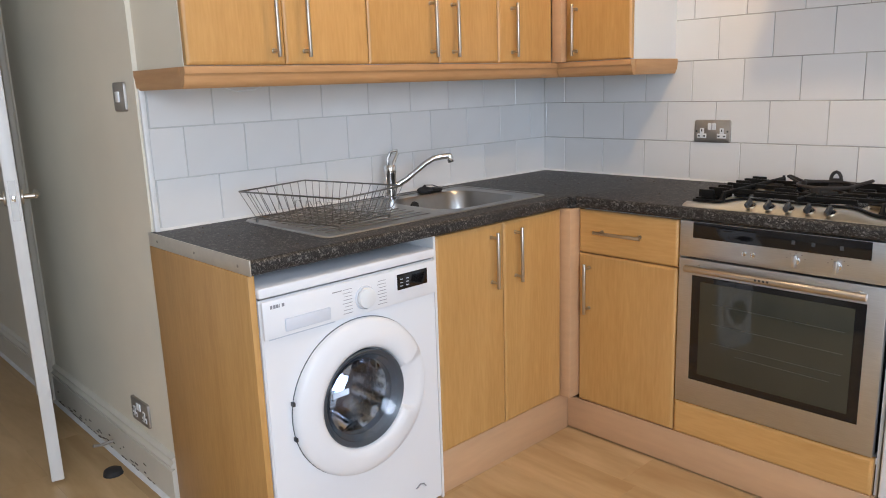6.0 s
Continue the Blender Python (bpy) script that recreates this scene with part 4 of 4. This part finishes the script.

++++

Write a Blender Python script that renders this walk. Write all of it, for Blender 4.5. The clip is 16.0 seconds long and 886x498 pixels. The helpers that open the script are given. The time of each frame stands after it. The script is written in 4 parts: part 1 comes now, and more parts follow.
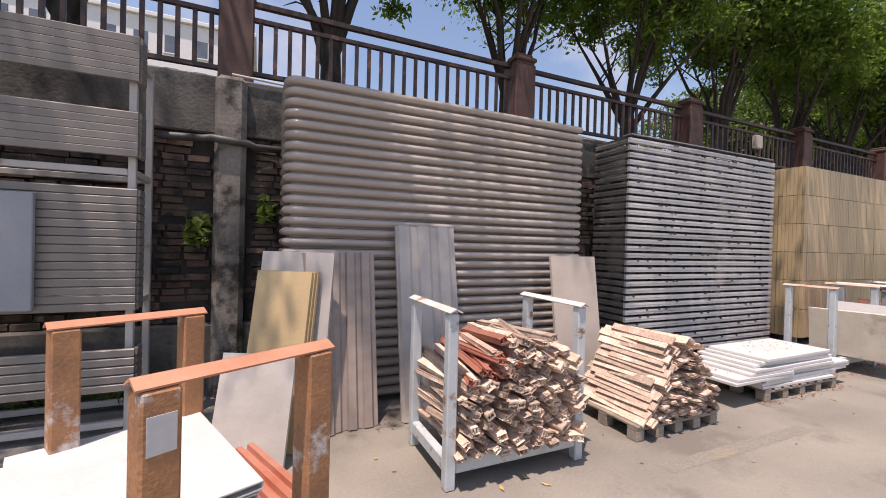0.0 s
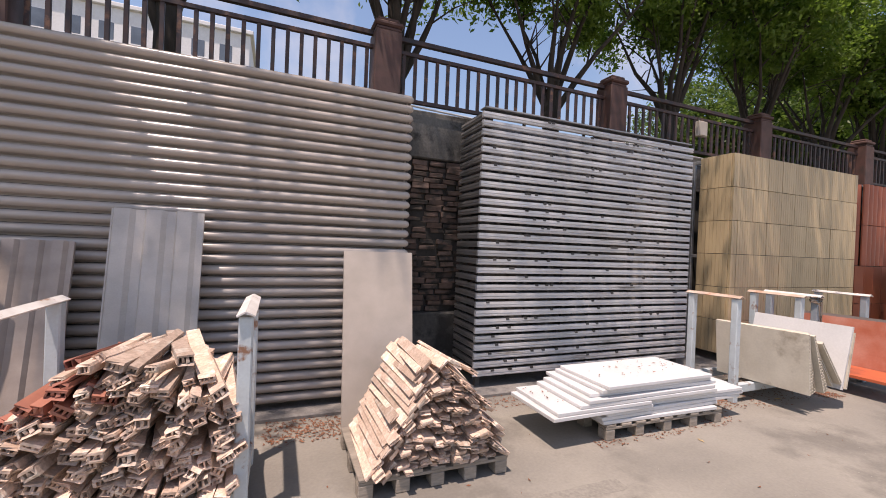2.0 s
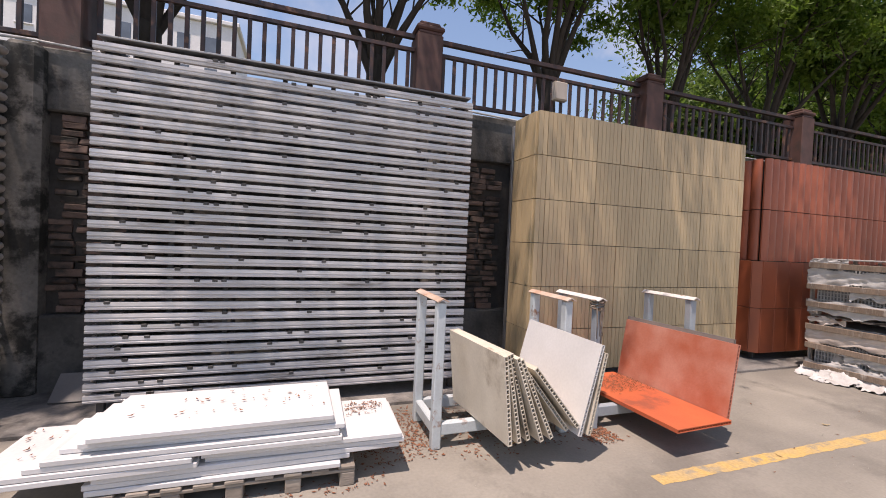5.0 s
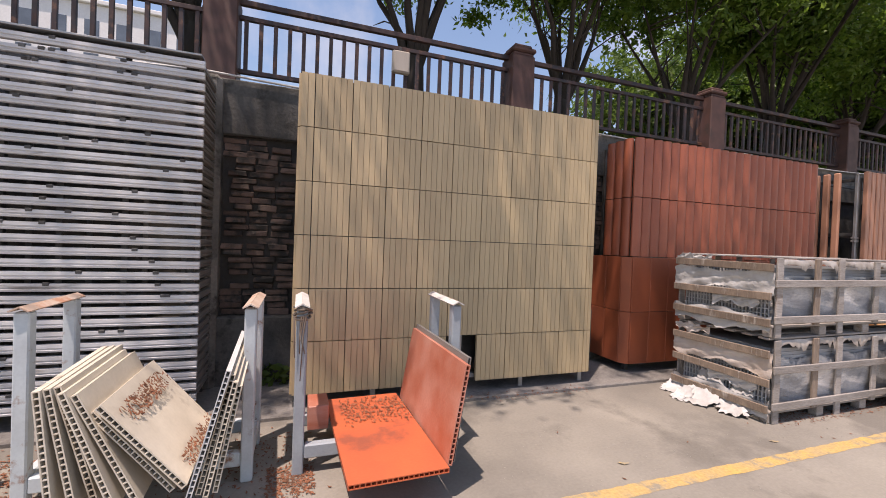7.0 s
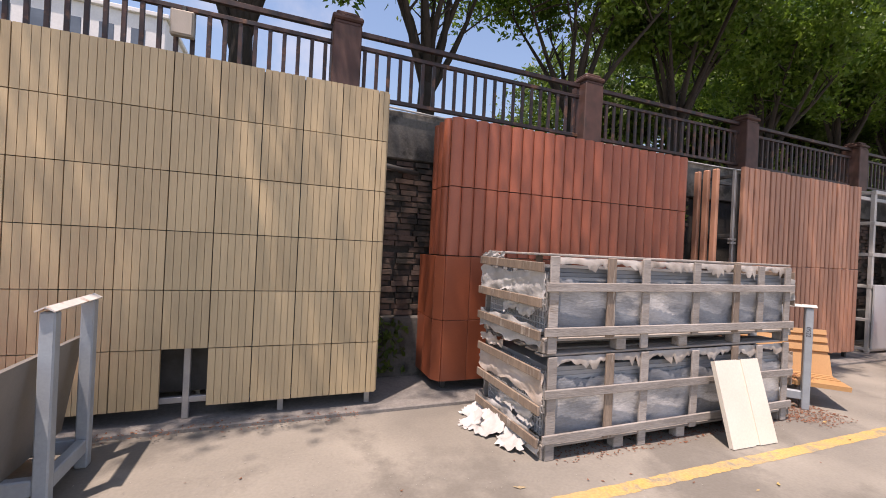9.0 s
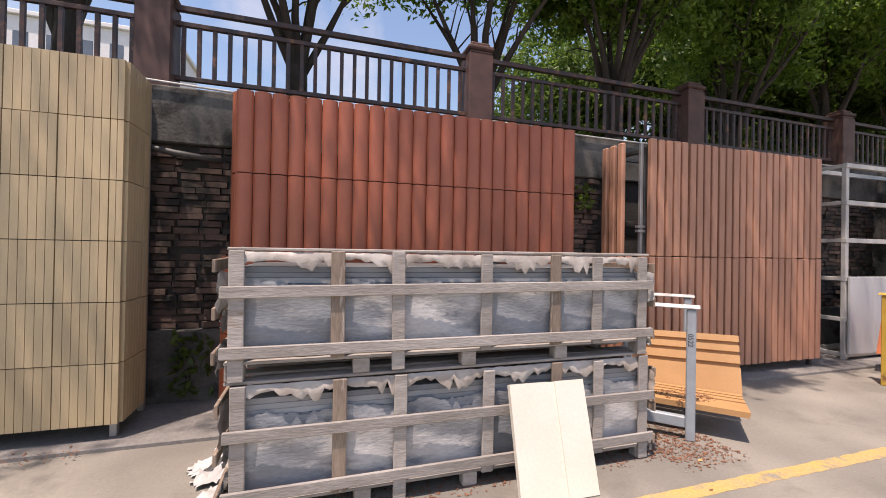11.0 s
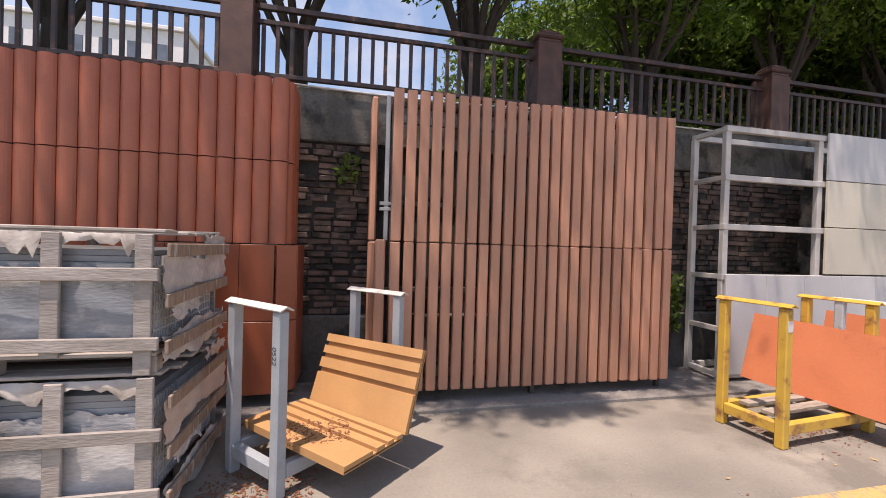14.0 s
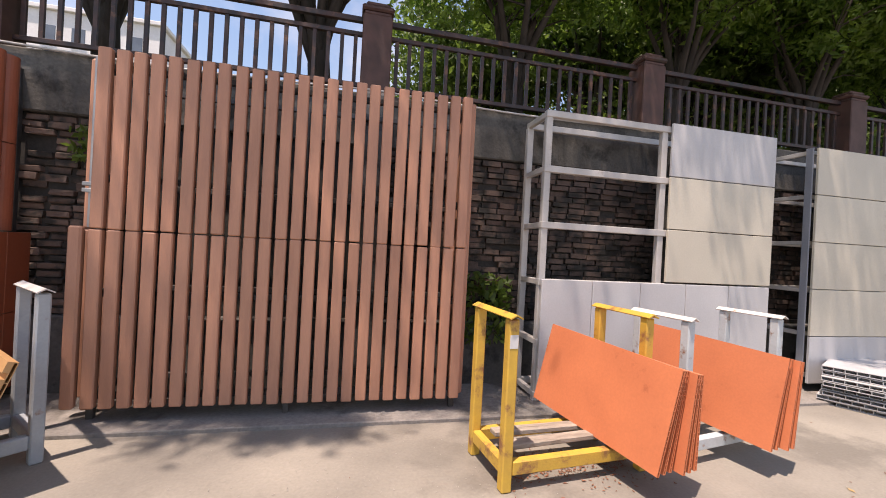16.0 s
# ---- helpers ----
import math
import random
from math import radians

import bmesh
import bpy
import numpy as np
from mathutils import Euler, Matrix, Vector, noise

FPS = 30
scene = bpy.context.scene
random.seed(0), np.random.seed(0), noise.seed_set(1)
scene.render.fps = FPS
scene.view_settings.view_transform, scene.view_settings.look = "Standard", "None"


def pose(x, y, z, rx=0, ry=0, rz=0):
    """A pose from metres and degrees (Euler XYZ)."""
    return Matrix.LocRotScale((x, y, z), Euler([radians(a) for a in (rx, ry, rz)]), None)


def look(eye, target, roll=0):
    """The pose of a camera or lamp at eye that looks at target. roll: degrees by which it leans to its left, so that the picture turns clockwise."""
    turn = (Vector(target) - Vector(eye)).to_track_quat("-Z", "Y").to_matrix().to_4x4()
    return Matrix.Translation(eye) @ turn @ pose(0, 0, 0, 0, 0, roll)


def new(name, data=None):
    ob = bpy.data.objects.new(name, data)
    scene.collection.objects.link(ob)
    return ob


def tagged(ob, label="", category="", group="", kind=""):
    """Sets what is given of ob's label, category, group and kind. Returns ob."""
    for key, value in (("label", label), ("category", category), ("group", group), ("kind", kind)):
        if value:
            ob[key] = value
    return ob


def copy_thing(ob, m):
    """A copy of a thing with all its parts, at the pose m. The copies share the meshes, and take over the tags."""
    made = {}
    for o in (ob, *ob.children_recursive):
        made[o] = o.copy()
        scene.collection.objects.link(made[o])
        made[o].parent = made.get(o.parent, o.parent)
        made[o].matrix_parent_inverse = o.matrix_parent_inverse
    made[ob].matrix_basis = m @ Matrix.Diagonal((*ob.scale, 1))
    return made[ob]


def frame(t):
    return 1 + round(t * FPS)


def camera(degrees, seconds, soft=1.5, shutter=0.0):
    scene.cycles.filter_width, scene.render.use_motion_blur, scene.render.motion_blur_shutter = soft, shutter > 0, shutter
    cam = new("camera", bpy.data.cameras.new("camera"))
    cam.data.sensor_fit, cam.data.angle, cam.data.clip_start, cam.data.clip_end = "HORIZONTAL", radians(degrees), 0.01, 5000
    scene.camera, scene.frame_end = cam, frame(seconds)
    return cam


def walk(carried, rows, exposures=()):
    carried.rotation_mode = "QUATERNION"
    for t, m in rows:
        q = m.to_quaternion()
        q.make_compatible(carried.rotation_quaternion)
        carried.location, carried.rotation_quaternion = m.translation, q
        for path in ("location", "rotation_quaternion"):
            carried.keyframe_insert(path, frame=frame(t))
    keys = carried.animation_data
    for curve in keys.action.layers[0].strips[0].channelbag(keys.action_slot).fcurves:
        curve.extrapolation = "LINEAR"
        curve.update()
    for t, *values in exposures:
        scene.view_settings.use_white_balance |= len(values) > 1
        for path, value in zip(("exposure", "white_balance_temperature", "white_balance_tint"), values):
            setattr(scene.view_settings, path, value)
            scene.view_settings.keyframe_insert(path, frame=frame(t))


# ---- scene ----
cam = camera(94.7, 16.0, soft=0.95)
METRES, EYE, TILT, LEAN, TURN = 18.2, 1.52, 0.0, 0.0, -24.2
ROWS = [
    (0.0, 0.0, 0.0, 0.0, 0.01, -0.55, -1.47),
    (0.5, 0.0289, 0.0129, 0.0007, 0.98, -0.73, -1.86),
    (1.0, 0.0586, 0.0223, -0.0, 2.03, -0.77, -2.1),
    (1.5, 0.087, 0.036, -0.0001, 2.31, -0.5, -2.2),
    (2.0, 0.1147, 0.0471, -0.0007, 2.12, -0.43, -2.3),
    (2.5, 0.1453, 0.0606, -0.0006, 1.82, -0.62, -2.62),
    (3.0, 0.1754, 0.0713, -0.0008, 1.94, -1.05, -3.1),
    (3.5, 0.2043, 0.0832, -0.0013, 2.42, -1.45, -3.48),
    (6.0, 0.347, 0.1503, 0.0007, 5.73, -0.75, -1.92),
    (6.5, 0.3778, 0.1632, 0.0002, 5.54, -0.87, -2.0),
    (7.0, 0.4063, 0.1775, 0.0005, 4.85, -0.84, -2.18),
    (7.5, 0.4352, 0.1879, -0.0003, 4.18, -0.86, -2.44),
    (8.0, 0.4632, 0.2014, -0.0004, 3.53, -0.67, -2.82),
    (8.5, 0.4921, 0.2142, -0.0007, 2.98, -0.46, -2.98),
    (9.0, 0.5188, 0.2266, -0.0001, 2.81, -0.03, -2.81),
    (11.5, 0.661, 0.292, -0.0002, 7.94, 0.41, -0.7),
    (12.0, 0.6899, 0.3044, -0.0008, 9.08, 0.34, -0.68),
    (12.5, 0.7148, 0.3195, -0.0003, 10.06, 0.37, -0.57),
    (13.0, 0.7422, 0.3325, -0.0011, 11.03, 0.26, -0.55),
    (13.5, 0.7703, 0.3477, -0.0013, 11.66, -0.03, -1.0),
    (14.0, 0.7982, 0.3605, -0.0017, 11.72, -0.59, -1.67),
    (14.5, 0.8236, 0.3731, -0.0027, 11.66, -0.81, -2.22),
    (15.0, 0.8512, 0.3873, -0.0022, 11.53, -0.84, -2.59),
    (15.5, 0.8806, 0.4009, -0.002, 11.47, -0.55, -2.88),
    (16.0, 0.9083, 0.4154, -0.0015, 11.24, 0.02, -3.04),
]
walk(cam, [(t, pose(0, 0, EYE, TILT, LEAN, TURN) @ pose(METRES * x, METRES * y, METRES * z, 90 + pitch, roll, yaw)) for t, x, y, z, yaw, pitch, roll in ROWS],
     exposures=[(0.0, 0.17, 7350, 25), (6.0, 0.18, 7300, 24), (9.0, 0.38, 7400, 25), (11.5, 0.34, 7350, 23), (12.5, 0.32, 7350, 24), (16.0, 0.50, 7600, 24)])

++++

● TASK INSTRUCTIONS
Copy out every line in the entries above that holds "label".

● REPLY
def tagged(ob, label="", category="", group="", kind=""):
    """Sets what is given of ob's label, category, group and kind. Returns ob."""
    for key, value in (("label", label), ("category", category), ("group", group), ("kind", kind)):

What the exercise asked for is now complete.